Romeins aardewerk

De Romeinen gebruikten een draaischijf. Vanaf de 4e eeuw maken ook de inheemse Germaanse volken gebruik van de sneldraaiende pottenbakkersschijf om aardewerk te maken. Uit deze tijd is veel donkergrijs aardewerk gevonden, ook wel terra-nigra aardewerk genoemd. (terra-nigra betekent ´zwarte aarde´) Het meest opgegraven aardewerk zijn drinkbekers met een voetje. Dit type aardewerk werd in Salland op een heel specifieke eigen manier versierd door inkervingen langs de bovenrand.

Een ander soort Romeins aardewerk is het zachtrode zogenaamde terra sigillata-aardewerk. Bij de opgraving van een Germaanse boerderij in Colmschate is daarvan een mooi voorbeeld gevonden. De vaas, die geheel in stukken was, stamt uit ongeveer 200 na Chr. Met veel moeite is het gelukt om de vaas te restaureren.
Sigillata-aardewerk betekent gestempeld aardewerk.
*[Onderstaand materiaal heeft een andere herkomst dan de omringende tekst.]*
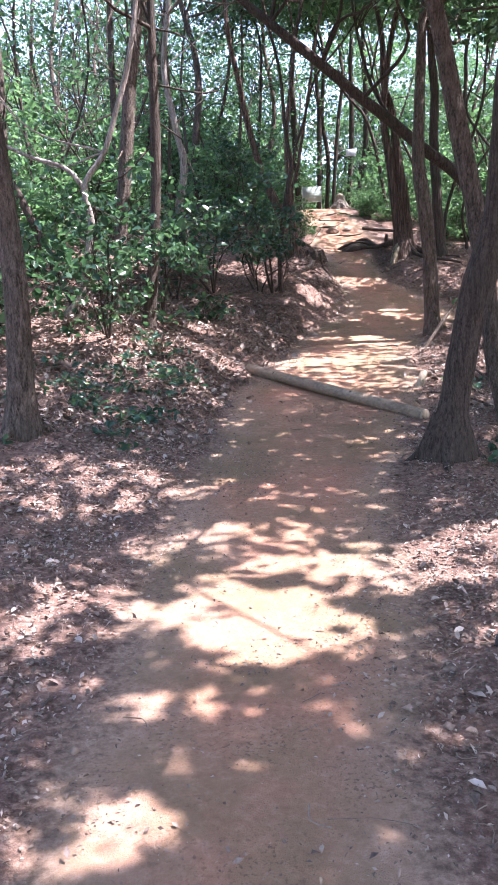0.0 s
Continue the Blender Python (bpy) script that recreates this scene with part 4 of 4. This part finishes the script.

In de gestempelde kombodem is te lezen: ´Serverus fec´,wat voluit ´Serverus fecit´is. Dat betekent ´gemaakt door Serverus´.De scherven van deze vaas werden aangetroffen in een grafkuil. Aan de doden werden dus in enkele gevallen echt bijzondere en kostbare voorwerpen meegegeven.

De afbeelding is een Romeinse Sigilata-vaas. Van zulke vazen zijn ook in Deventer fragmenten gevonden.